AI will kill the creative industry. Barely any need for artists and designers anymore
That's a flawed argument. Laziness is what would kill an industry in art or entertainment. But, people will always want more out of their work or entertainment. If there's no need for artists, why did I see a person out at the trail, painting a landscape? Why did I draw, poorly, and write for many many years? Ai won't kill art. If you want to paint, just go an paint. Nothing is stopping you.
Wrong. It will absolutely, but there is still a huge need for artists and designers right now still.
I think it will plateau. Once people get bored of the novelty, it will go the way of ringtone websites and NFTs. Let's not forget they are not actually artificial intelligence. "AI" has just become a tech bro marketing term for any form of automation with a commercial potential.
Rather than arguing yes or no, has anyone seen any great art yet made with AI? And, if not, how would one do so?
@@sonicgoo1121 what do you consider “great art”?
AI "art" is theft.
Nope and it's made up value like NFTs. Art's value itself is a question of appropriation of importance.
AI should be taken to court for misusing others work
All art is derivative from something that came before just like AI art.
There are plenty of artist who stole their entire style from ancient African artists. So if yall keeping tract then you already know. But now you mad that AI is stealing from you something you stole🤨
Art must come from the visceral embodied human experience. We have layers of culture to cover it up but thats the origin. A.i. art is an abomination.
We will get lost in simulacra losing touch with our being.
There is a solution for this. The idea is simple: when artists get paid for their work, they should be open about where their ideas come from. It’s not about policing creativity or making things complicated-just about giving credit where it’s due and being respectful of others’ work. We want a community where inspiration flows freely, but with a nod to those who inspire us. It’s all about honesty, respect, and keeping the creative spirit alive.

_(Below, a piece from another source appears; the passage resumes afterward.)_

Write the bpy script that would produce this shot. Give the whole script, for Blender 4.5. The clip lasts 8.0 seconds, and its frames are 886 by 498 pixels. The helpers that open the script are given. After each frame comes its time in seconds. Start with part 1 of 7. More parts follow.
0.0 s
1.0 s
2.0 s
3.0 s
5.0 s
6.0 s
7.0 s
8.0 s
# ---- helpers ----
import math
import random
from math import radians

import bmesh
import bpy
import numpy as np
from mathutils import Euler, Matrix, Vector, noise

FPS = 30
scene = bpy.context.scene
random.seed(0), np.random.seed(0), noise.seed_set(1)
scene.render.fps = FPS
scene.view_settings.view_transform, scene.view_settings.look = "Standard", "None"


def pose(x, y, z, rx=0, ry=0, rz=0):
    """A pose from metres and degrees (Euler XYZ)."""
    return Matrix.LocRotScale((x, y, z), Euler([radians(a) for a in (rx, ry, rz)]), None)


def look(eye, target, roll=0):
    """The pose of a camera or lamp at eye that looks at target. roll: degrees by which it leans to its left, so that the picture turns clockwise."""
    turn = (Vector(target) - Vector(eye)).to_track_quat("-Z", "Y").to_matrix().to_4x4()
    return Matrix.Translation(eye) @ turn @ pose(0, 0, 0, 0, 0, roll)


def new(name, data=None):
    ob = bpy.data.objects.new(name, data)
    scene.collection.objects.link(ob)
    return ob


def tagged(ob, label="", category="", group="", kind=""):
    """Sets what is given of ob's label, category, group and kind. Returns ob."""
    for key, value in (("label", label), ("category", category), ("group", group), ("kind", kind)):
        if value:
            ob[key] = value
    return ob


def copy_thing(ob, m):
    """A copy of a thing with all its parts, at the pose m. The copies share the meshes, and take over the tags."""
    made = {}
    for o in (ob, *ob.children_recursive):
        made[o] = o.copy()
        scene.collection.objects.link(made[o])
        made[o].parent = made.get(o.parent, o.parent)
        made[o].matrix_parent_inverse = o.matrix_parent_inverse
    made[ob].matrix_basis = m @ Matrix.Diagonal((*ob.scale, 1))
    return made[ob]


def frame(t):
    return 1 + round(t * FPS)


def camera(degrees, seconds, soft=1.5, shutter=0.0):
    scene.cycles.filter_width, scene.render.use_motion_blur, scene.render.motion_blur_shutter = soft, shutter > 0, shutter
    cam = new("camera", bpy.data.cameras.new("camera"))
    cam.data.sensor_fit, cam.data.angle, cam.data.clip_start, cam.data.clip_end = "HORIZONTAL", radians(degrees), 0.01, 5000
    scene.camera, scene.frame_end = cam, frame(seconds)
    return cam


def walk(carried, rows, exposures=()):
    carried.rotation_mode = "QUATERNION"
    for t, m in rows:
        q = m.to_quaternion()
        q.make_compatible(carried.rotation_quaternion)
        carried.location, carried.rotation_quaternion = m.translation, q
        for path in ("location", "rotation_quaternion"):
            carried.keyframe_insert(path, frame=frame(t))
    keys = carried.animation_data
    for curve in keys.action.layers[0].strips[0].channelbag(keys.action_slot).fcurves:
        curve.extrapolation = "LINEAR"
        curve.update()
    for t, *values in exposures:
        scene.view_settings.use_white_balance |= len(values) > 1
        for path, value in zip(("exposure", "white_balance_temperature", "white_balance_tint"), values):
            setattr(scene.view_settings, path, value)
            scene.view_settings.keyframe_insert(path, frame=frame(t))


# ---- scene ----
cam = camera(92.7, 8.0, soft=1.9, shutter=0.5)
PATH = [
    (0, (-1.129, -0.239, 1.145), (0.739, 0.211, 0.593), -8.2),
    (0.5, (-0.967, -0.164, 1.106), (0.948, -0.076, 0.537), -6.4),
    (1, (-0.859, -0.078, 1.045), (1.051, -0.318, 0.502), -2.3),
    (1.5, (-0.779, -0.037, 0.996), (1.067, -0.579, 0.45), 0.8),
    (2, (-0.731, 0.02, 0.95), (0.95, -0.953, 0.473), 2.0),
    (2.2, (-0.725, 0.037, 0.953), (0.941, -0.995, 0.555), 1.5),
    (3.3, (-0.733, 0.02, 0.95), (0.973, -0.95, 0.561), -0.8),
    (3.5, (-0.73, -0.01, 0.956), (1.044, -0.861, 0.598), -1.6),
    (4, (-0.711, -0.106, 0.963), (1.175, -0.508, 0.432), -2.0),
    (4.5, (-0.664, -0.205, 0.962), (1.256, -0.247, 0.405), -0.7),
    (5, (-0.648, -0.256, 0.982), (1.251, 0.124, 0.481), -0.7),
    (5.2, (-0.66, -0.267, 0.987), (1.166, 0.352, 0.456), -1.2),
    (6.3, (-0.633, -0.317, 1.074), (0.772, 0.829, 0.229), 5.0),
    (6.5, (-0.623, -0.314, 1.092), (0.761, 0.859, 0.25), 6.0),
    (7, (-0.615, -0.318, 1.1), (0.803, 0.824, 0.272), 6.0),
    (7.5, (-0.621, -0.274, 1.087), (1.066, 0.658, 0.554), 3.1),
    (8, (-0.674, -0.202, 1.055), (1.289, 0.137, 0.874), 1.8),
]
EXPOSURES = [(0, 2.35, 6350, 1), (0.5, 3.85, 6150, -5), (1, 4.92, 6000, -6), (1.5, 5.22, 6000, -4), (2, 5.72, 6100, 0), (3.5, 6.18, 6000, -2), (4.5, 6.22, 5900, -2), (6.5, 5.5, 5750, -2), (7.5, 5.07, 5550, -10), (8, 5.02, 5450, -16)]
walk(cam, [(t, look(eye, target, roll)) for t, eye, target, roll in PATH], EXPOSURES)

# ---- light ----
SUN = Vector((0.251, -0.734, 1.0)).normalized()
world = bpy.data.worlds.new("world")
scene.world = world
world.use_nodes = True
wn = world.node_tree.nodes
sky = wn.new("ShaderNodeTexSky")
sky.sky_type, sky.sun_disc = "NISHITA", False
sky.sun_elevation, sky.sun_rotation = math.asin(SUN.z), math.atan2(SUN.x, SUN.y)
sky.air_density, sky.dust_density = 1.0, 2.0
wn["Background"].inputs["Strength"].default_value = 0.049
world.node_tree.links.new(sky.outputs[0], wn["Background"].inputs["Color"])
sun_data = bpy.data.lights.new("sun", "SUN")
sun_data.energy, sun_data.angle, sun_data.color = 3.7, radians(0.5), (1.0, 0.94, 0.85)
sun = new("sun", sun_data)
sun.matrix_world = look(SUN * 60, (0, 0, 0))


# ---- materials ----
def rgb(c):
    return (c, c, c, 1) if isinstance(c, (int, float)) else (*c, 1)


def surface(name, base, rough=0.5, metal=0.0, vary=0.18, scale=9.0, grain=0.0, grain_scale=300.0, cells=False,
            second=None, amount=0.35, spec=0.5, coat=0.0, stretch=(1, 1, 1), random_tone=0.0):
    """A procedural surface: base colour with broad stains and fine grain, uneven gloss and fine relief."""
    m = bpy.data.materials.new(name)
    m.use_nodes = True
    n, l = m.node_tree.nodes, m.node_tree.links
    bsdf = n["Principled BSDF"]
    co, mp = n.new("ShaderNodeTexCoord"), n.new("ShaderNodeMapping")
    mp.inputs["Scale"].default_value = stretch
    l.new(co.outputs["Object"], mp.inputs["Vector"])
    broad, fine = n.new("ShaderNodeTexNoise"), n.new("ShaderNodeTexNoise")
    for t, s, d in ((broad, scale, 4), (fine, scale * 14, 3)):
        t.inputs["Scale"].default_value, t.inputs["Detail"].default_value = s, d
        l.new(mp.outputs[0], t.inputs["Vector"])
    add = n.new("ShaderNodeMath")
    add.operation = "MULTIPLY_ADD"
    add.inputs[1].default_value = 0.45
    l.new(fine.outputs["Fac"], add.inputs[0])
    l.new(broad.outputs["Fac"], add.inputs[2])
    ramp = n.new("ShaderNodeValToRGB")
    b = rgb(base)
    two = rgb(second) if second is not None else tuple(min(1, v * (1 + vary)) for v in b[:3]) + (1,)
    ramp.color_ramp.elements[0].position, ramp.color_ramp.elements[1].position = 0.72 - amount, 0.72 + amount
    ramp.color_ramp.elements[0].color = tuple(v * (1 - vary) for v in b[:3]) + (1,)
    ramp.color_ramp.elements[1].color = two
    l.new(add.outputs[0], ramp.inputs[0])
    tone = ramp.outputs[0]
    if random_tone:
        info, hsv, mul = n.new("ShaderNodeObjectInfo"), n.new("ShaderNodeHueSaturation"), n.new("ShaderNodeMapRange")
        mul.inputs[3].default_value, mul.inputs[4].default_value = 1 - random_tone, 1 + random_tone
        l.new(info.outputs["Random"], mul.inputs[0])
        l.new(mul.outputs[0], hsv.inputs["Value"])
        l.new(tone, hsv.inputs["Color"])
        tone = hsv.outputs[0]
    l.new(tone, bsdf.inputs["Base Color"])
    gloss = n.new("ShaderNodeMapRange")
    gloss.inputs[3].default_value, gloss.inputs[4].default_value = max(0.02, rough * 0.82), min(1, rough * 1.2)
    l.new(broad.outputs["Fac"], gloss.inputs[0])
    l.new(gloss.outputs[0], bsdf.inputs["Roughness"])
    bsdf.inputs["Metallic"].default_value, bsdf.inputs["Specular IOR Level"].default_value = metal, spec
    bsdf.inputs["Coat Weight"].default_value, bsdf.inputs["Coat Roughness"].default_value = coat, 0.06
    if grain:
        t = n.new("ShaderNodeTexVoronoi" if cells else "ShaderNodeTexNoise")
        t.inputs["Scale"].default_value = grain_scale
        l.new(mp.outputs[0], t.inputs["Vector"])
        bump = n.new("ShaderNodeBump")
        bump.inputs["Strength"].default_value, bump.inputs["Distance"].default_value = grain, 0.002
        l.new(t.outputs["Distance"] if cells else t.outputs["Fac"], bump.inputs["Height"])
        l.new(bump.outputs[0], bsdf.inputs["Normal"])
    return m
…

So no, and it isnt art either
you telling a program (prompt) to copy someone else's style (idea) doesn't make it your idea. you drawing straight lines on a floor vs a wall like Sol LeWitt isn't original. The issue with Shepard Fairey was he made money with it. not so much that he copied it. if you ask me conceptual artist are no different then the people who say I was gonna say that. I could have done that. people who have million dollar ideas and never act on it. and expect some kind of... (who knows) when someone else does it first. but anyone who has done anything (real) can tell you ideas are meaningless. theres a good hulk movie and bad one same idea. The courts already ruled against prompters holding any copyright. and artist are in court settling the issue of these companies stealing and using our work without permission. you also failed to mention that the copies of Albrecht Dürer aren't worth anything near the originals. thats provenance lol. If you ask me in the long run AI will have a greater effect on conceptual artist more then any other type of artist. and put an end their nonsense.
I’m the first one to comment
“Today, users share a staggering 14 billion images daily through social media. “ A computer trained on these images takes them and chops them into firewood. Then takes the firewood and puts it through a shredder. No completely whole images are used. When a text is requested it then takes the shredded pieces to create a complete pic. Sometimes successfully sometimes not so successfully….same as a human.